Due to the very varied landscape around the Konigsberg, there is a rich variety of fauna. Among the larger mammals are wild boar, roe deer, red fox and badger. Some time ago, mouflon lived here. There are sightings and clues of wildcats, but they are no longer clearly identifiable as resident.

In the area around the Konigsberg are the usual, native birds, but they are not obviously limited by the boundaries of the Konigsberg region. The black woodpecker is resident in the Königsberg. There are indications of Eurasian eagle-owl, but they are not definitive. Along the Talbach stream live kingfishers and grey herons; the red kite is also seen here

The Königsberg is designated as a Special Area of Conservation (SAC No. 6411-302, area 1,047 ha).

== Leisure options and sights ==
There is a multitude of tracks in the Königsberg that are suitable for walking. That said, the routes are not straightforward, because the ascent from the valleys is very steep. There is a view of Wolfstein at the Dreimärker which stands almost 300 metres above the village and close to the summit of the Königsberg. There are several chalets on the Königsberg, some of which are managed by local hiking clubs:
- The Hinzweiler Hut, by a pond in the Taufen valley between Königsberg and Leienberg. Managed in summer on Sundays and public holidays.
- The Laufhauser Weiher (pond) with its barbecue hut.
- The CJVM Hut, also a barbecue hut.
- The Rutsweiler Hut of the Palatine Forest Club, managed on Sundays.
- The hut of the Eßweiler Local History and Transport Society (Heimat- und Verkehrsverein Eßweiler), managed on Sundays.
In addition there are simple refuge huts along the trails.

In 2010 the Palatine Ridgeway opened, running from Winnweiler over the Donnersberg and the Königsberg to Wolfstein. Parts of the old West Palatinate Way ran through the Königsberg.
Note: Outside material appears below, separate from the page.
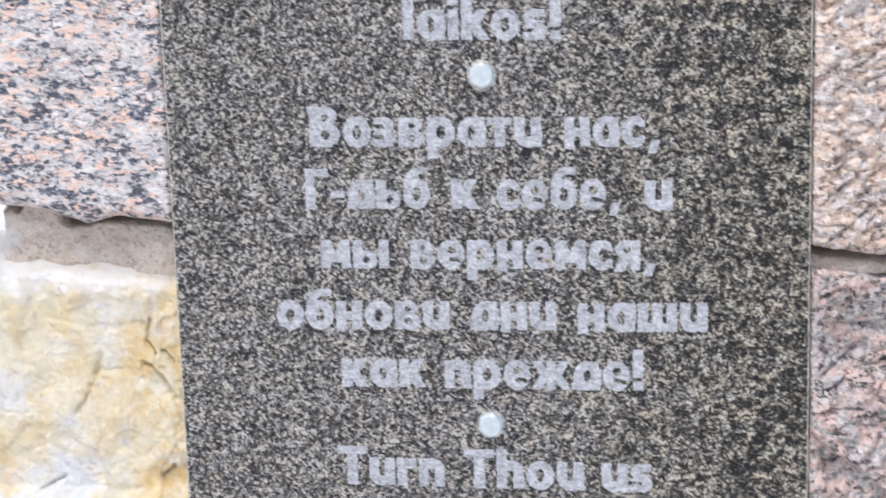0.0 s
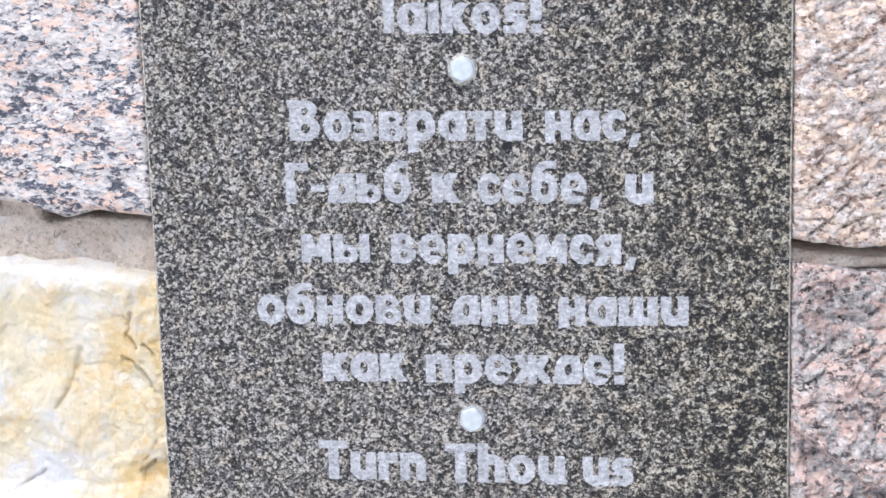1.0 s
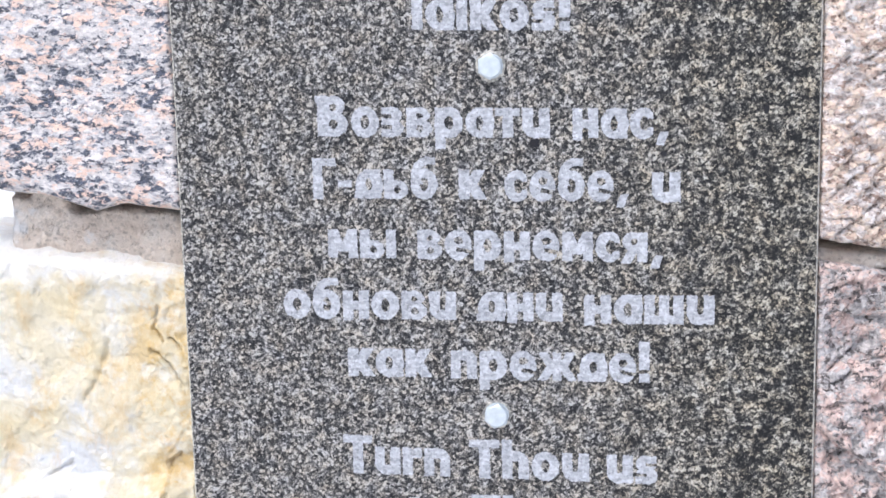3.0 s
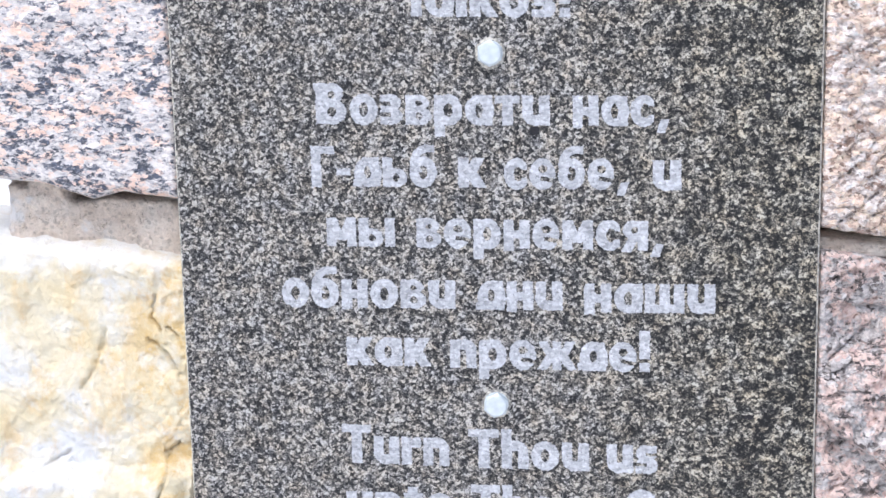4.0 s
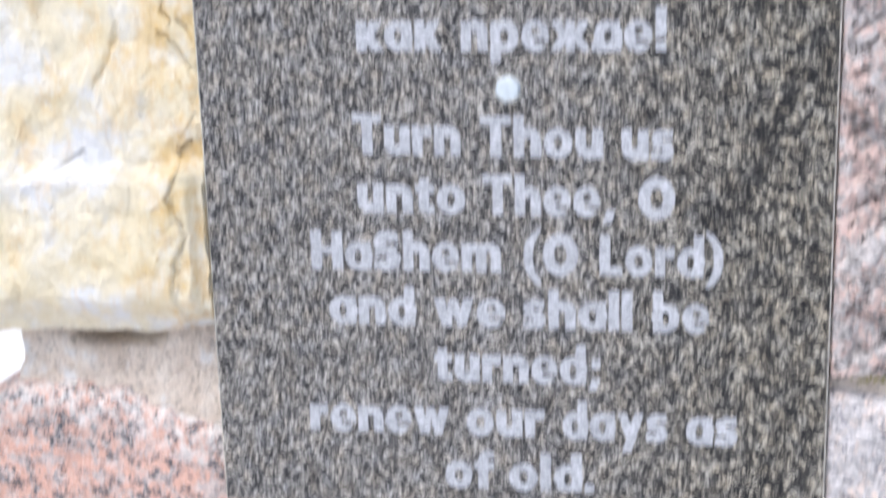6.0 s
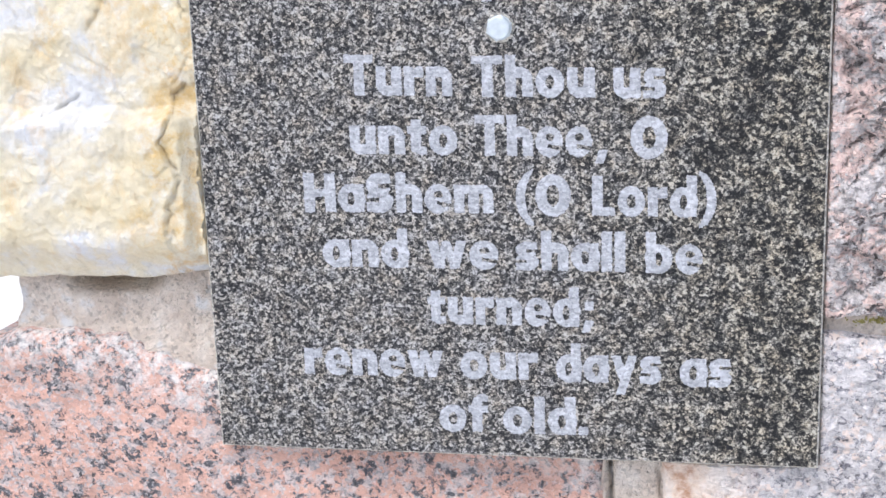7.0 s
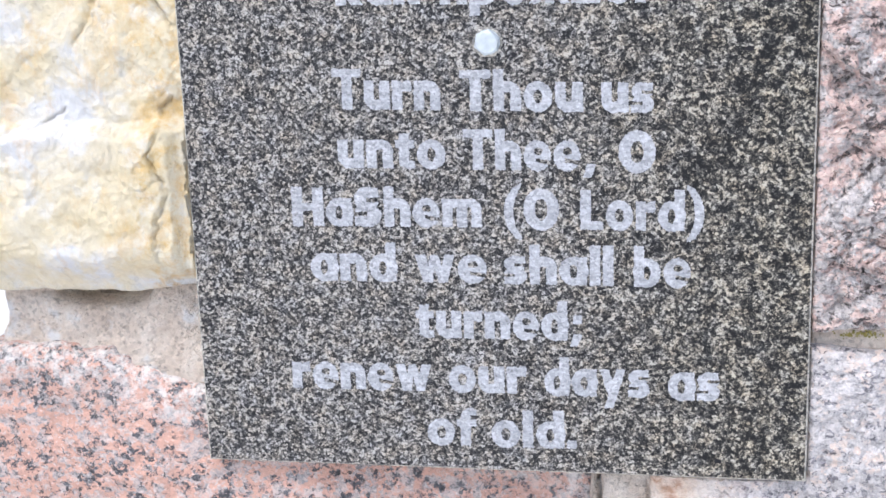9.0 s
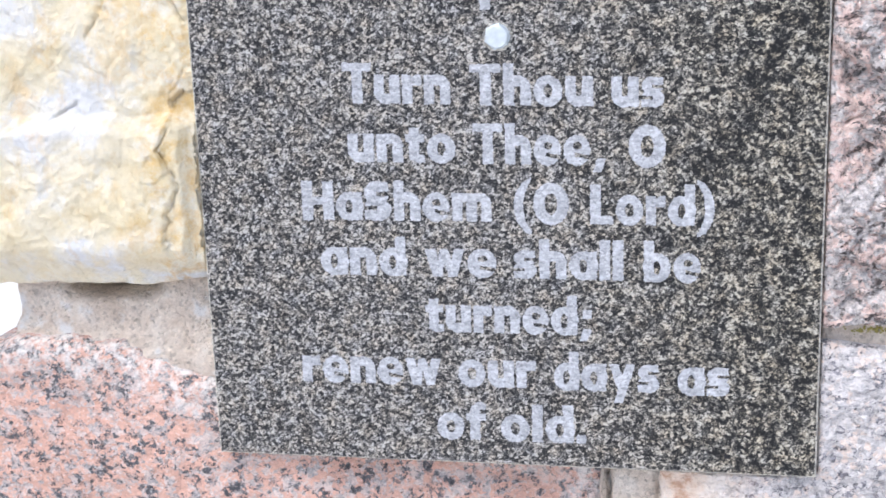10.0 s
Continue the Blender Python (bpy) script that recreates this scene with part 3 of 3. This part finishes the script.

By the youth hostel above Wolfstein begins the Nordic Walking trail of Königsland: 3 waymarked routes run over the Königsberg and Selberg. On the saddle between the Konigsberg and Selberg lies the airfield of the Luftsportvereins Eßweiler.

=== Sights ===
There are 3 castles on the Königsberg: in the west, on a spur above the Talbach, lie the ruins of the Sprengelburg. On the eastern hillside above the town of Wolfstein are the two castles of Old Wolfstein and New Wolfstein.
Between Rutsweiler on the Lauter and Wolfstein stands the double church, the last remains of an abandoned village. In Wolfstein lies the entrance to the Kalkbergwerk am Königsberg. At the summit near the Kreuzfeld are the remains of the Schwerspat Mine.

== History ==
A Roman road once ran over the heights of the Konigsberg from the area of Kaiserslautern to Lauterecken.